Utility of the 6-Minute Walk Test in Coronary Artery Disease Screening Before Kidney Transplant

Session Information

Category: Transplantation

  • 1902 Transplantation: Clinical

Authors

  • Cheng, Xingxing S., Stanford University School of Medicine, Stanford, California, United States
  • Watford, Daniel J., Stanford University School of Medicine, Stanford, California, United States
  • Arashi, Hiroyuki, Stanford University School of Medicine, Stanford, California, United States
  • Tan, Jane C., Stanford University School of Medicine, Stanford, California, United States
  • Fearon, William F., Stanford University School of Medicine, Stanford, California, United States
Background

Coronary artery disease (CAD) screening is a cornerstone of kidney transplant (KTx) evaluation, but existing approaches result in excess testing and low intervention rate. We hypothesize that aerobic performance, based on a simple office test (the 6-minute walk test, 6MWT), may help risk stratify KTx candidates.

Methods

We performed 6MWT in waitlisted patients who were nearing KTx. Results were used for frailty counselling and not for cardiac evaluation. CAD screening was done according to our center protocol: invasive angiogram for patients with long-standing diabetes mellitus (DM) and non-invasive testing for other patients with risk factors and at the evaluating transplant nephrologist’s discretion. We used subdistribution Cox regression and time-dependent receiver operator curve to evaluate time to CAD event (revascularization, myocardial infarction, waitlist removal for CAD, or cardiac death), treating waitlist removal for non-CAD and non-cardiac death as competing events.

Results

Of the 360 patients, 200 and 161 patients had 6MWT results <400 meters and >=400 meters (~4 metabolic equivalents), respectively.

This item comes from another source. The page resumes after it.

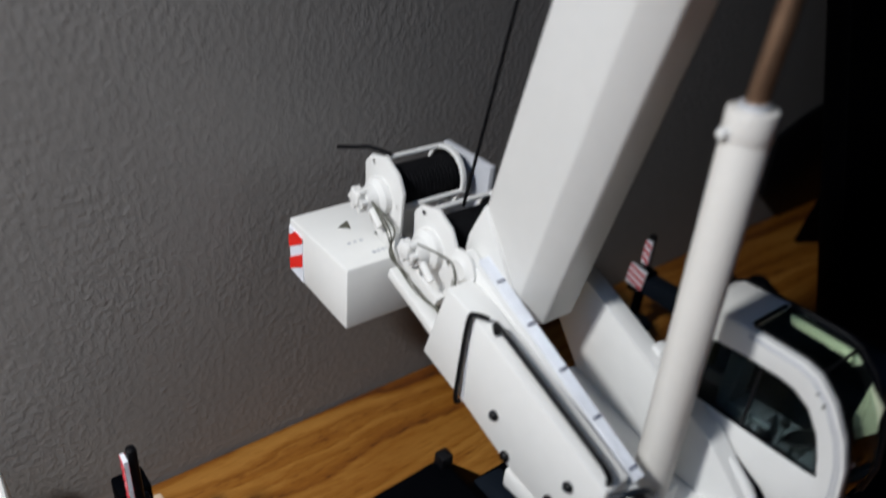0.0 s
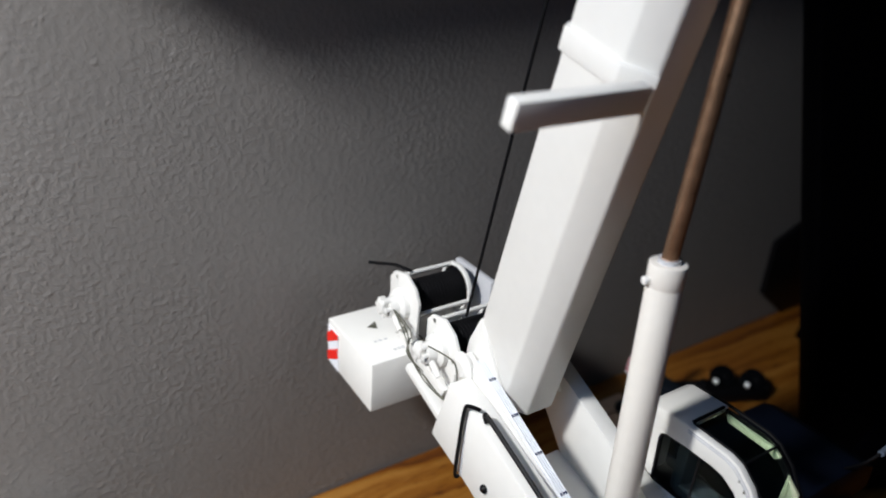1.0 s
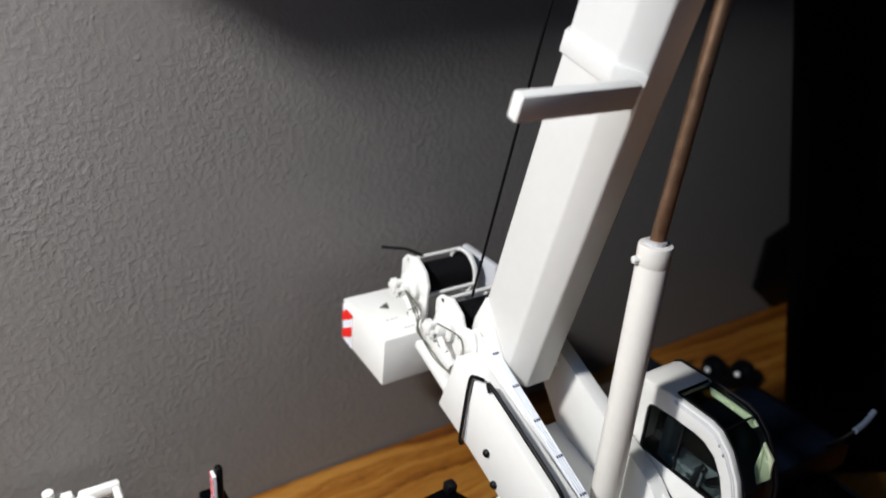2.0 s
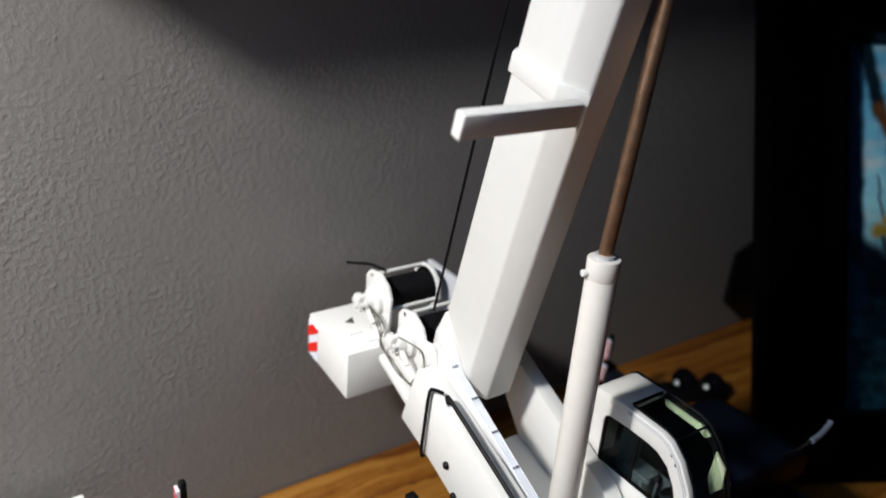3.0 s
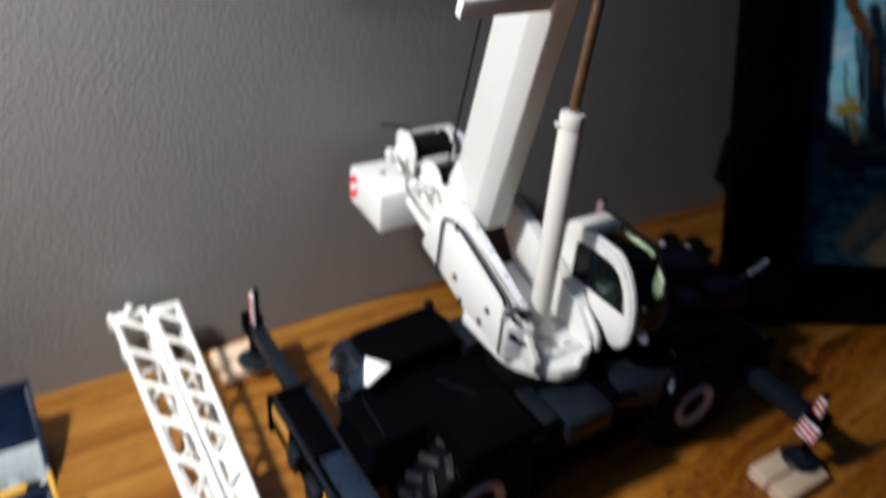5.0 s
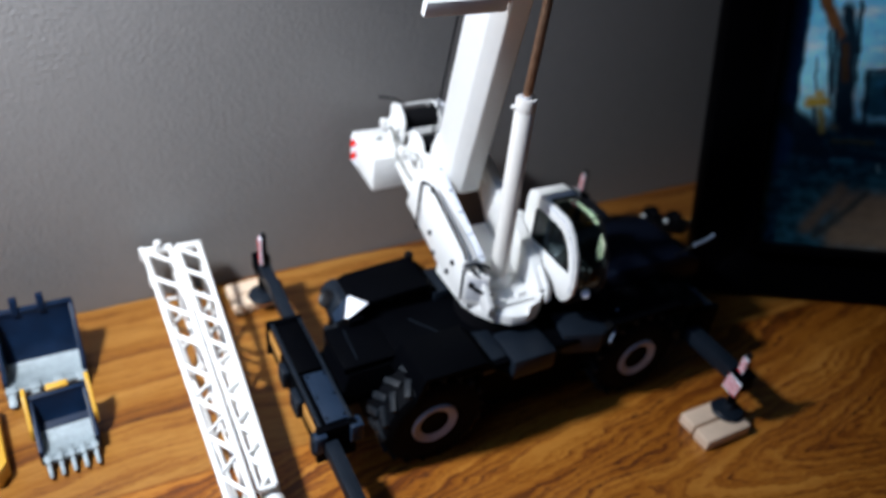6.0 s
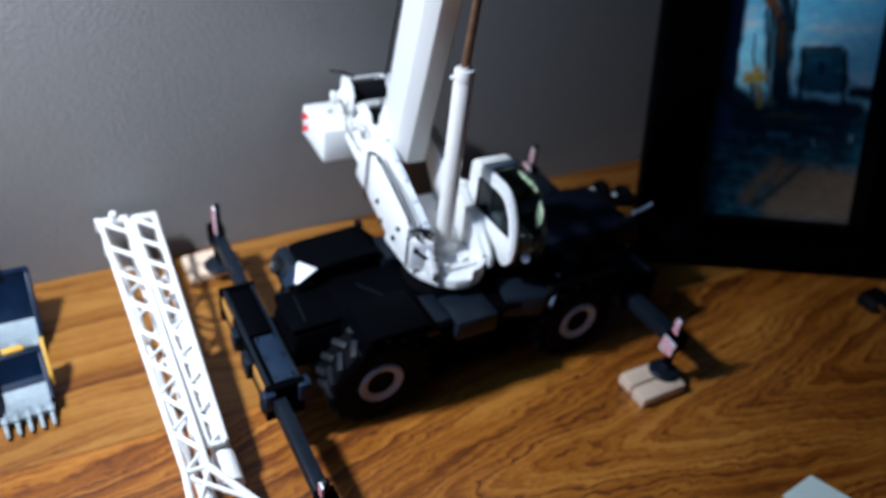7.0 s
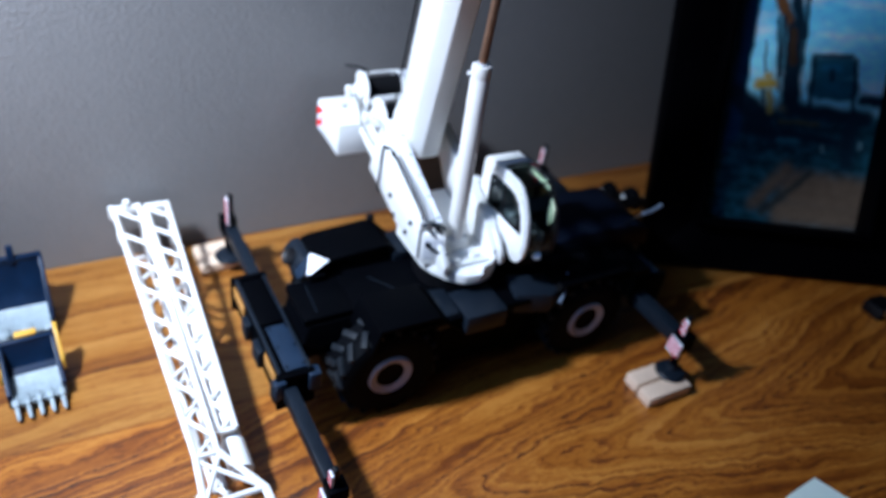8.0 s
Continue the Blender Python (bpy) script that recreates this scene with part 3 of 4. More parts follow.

Patients with lower 6MWT results were older (59±10 vs 50±12 years) and more likely to be female (54% vs 34%), have DM (61% vs 33%) or known atherosclerotic disease (44% vs 22%), and have had prior cardiac evaluation (72% vs 61%). They were also more likely to exhibit cardiac symptom during 6MWT (36% vs 6%) and more likely to be censored due to waitlist removal for non-CAD reasons (follow-up 391±337 vs 541±277 days). 6MWT was not associated with CAD event (subdistribution hazard ratio 1.00 [0.90-1.10], 1-year area under the curve [AUC] 0.54). 196 patients had invasive (52%) or non-invasive (48%) CAD testing within 6 months of 6MWT: 6MWT did not predict the CAD test result (odds ratio 0.96 [0.81-1.14], AUC 0.54). Of the 94 patients who had concurrent non-invasive CAD testing, the 1-year AUC of 6MWT, symptom (at rest or during 6MWT), AST guidelines, or non-invasive testing for CAD event were 0.64, 0.52, 0.46 and 0.66 respectively.

Conclusion

The 6MWT did not perform better in risk stratification for CAD events compared to a symptom- or risk factor-based approach.